Supplied data -
┌────────

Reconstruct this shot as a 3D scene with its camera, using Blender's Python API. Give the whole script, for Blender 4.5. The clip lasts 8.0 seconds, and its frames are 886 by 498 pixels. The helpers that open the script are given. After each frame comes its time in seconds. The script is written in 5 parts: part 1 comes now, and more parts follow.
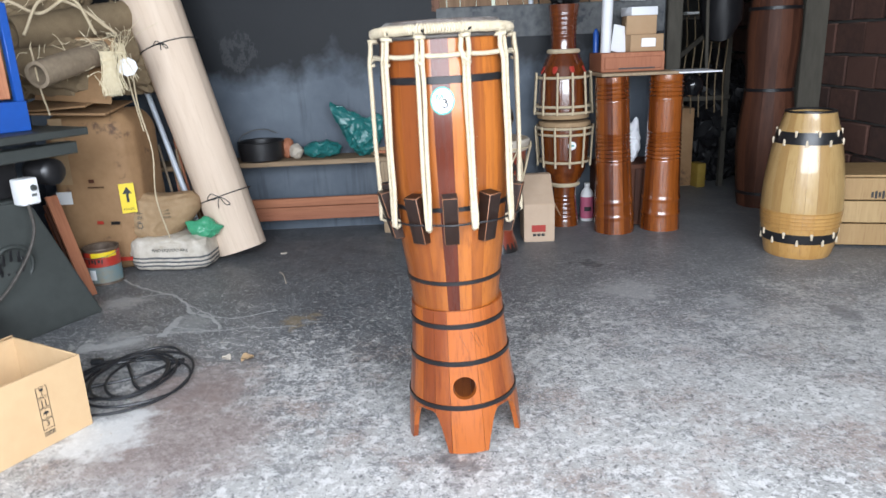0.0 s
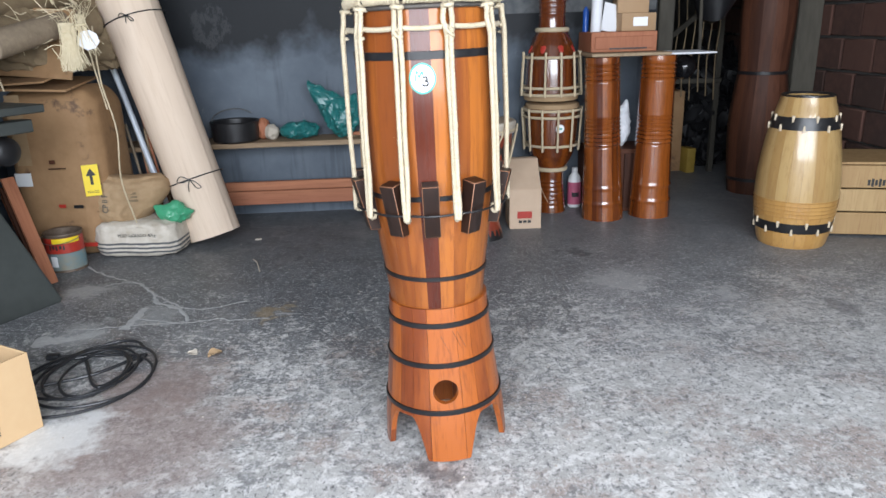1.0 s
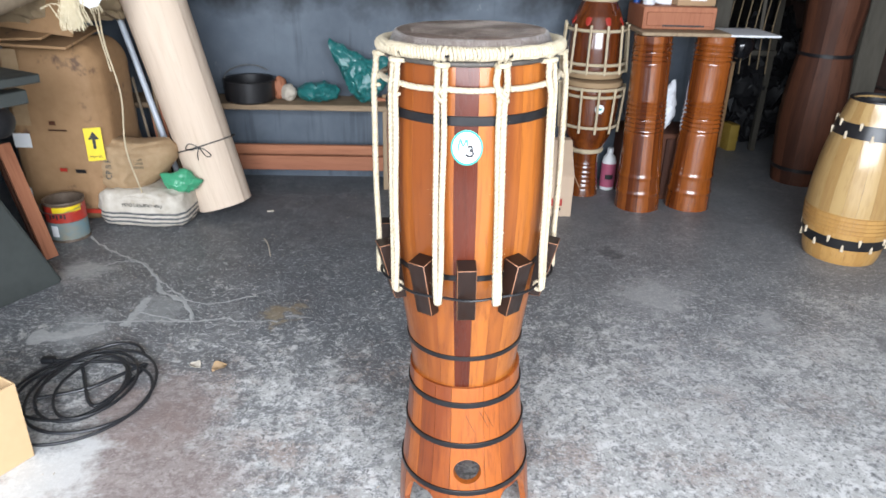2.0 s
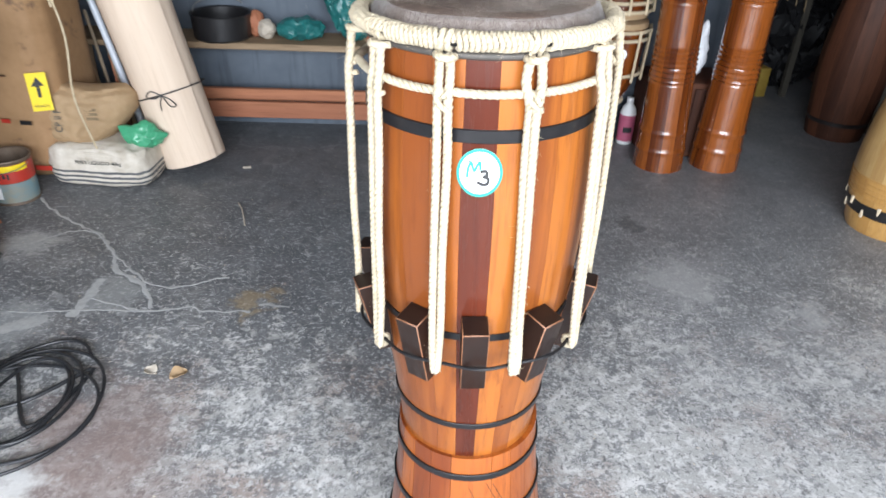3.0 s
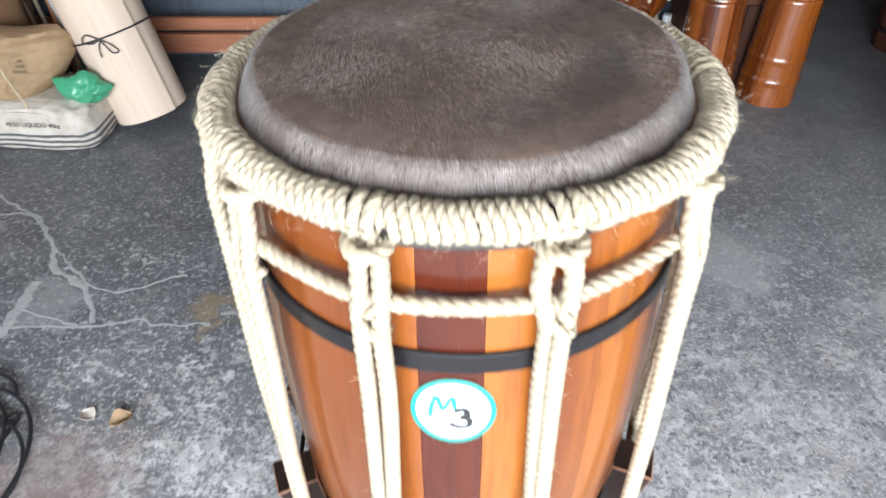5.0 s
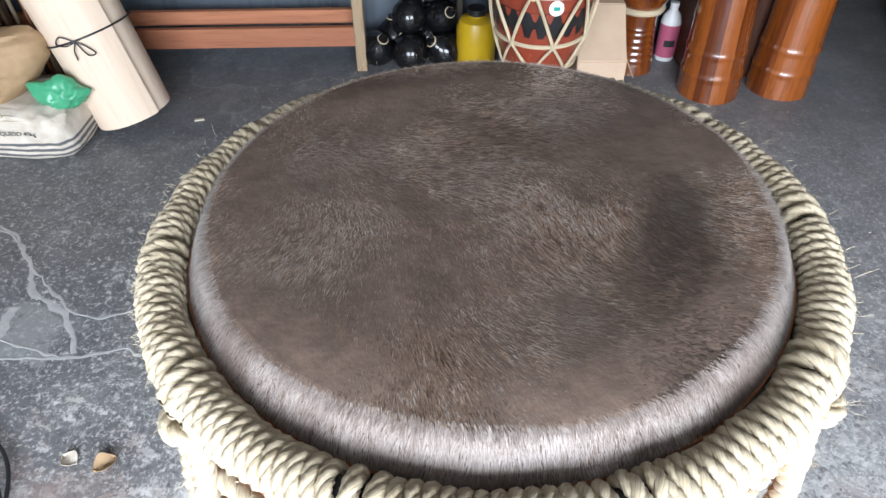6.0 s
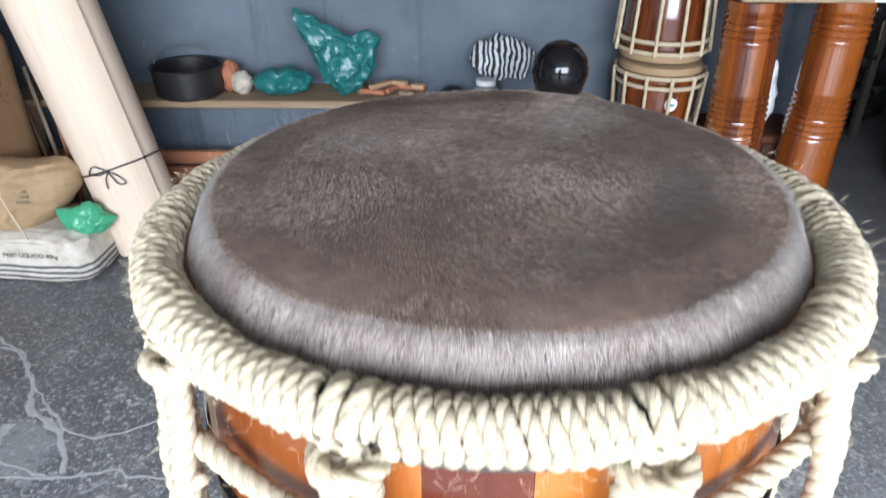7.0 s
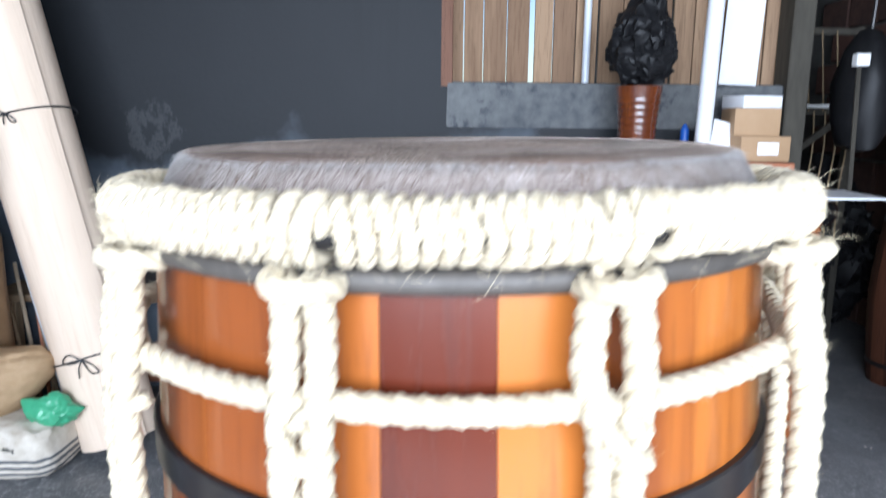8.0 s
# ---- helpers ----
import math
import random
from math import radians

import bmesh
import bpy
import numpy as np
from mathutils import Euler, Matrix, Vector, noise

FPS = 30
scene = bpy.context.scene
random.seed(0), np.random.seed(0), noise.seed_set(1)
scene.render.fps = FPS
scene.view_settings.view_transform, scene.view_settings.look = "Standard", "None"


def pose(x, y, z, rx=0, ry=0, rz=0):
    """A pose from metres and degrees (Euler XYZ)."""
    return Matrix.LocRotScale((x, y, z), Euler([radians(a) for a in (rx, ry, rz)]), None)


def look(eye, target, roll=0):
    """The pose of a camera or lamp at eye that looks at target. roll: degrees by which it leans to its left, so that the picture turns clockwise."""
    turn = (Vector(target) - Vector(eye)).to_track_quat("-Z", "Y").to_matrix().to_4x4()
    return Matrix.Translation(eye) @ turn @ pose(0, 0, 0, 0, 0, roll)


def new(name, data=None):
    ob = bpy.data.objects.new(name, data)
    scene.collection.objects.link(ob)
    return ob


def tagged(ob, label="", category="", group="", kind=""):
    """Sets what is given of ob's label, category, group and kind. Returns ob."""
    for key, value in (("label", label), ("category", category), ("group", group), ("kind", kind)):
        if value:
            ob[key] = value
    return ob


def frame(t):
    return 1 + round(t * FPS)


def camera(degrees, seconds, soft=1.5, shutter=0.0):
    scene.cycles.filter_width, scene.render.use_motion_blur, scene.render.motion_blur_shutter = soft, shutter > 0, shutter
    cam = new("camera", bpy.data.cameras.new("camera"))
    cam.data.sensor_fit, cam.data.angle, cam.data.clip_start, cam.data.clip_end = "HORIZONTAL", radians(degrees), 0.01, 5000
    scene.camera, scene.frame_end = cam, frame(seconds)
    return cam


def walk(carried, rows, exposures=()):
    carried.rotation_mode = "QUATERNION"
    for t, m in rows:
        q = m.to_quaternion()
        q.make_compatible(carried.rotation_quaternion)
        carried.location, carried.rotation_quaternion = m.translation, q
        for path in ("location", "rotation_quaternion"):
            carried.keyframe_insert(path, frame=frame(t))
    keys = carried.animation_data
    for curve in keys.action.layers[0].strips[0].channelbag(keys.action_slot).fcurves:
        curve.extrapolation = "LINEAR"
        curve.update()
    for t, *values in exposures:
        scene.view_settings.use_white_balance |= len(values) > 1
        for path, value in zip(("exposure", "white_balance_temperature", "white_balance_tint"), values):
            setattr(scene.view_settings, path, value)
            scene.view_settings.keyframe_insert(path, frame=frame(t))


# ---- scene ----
cam = camera(64.5, 8.0, shutter=0.5)
PATH = [
    (0, (-0.036, -0.021, 1.182), (0.019, 1.898, 0.622), -2.4),
    (0.5, (-0.041, 0.036, 1.09), (0.013, 1.961, 0.552), -0.4),
    (1, (-0.019, 0.146, 1.162), (0.079, 2.048, 0.551), -1.7),
    (1.5, (-0.036, 0.271, 1.36), (0.002, 2.133, 0.631), 0.1),
    (1.7, (-0.06, 0.358, 1.413), (-0.011, 2.205, 0.647), 0.7),
    (2.8, (-0.029, 0.851, 1.441), (0.028, 2.587, 0.45), 2.6),
    (3, (-0.052, 0.945, 1.442), (0.022, 2.662, 0.419), 2.4),
    (3.5, (-0.012, 1.129, 1.441), (0.104, 2.751, 0.276), 1.1),
    (4, (0.043, 1.244, 1.462), (-0.017, 2.872, 0.302), 0.1),
    (4.2, (0.045, 1.291, 1.462), (-0.009, 2.894, 0.267), 0.3),
    (5.5, (0.003, 1.624, 1.468), (0.066, 3.131, 0.155), 0.1),
    (6, (0.009, 1.685, 1.487), (0.048, 3.163, 0.14), -0.2),
    (6.5, (0.015, 1.664, 1.474), (0.047, 3.25, 0.256), -0.5),
    (7, (0.013, 1.631, 1.399), (0.02, 3.375, 0.419), 0.4),
    (7.5, (0.025, 1.597, 1.332), (0.041, 3.423, 0.516), -0.6),
    (7.6, (0.035, 1.591, 1.321), (0.041, 3.445, 0.57), -0.4),
    (7.8, (0.037, 1.579, 1.3), (0.069, 3.509, 0.778), 0.1),
    (8, (0.023, 1.574, 1.261), (0.076, 3.538, 0.886), 0.6),
]
walk(cam, [(t, look(eye, target, roll)) for t, eye, target, roll in PATH],
     [(0, 0.30, 6500, 10), (0.5, 0.25, 6500, 10), (1, 0.14, 6550, 10), (1.5, 0.45, 6600, 10), (3, 0.50, 6600, 10), (4.2, 0.50, 6600, 10),
      (5.5, 0.68, 6500, 10), (6, 0.78, 6480, 10), (6.5, 0.80, 6420, 10), (7, 0.65, 6300, 10), (7.5, 0.67, 6300, 10), (8, 0.70, 5950, 10)])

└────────

Exercise objective - Show every line that contains the word "soft".

The answer -
def camera(degrees, seconds, soft=1.5, shutter=0.0):
    scene.cycles.filter_width, scene.render.use_motion_blur, scene.render.motion_blur_shutter = soft, shutter > 0, shutter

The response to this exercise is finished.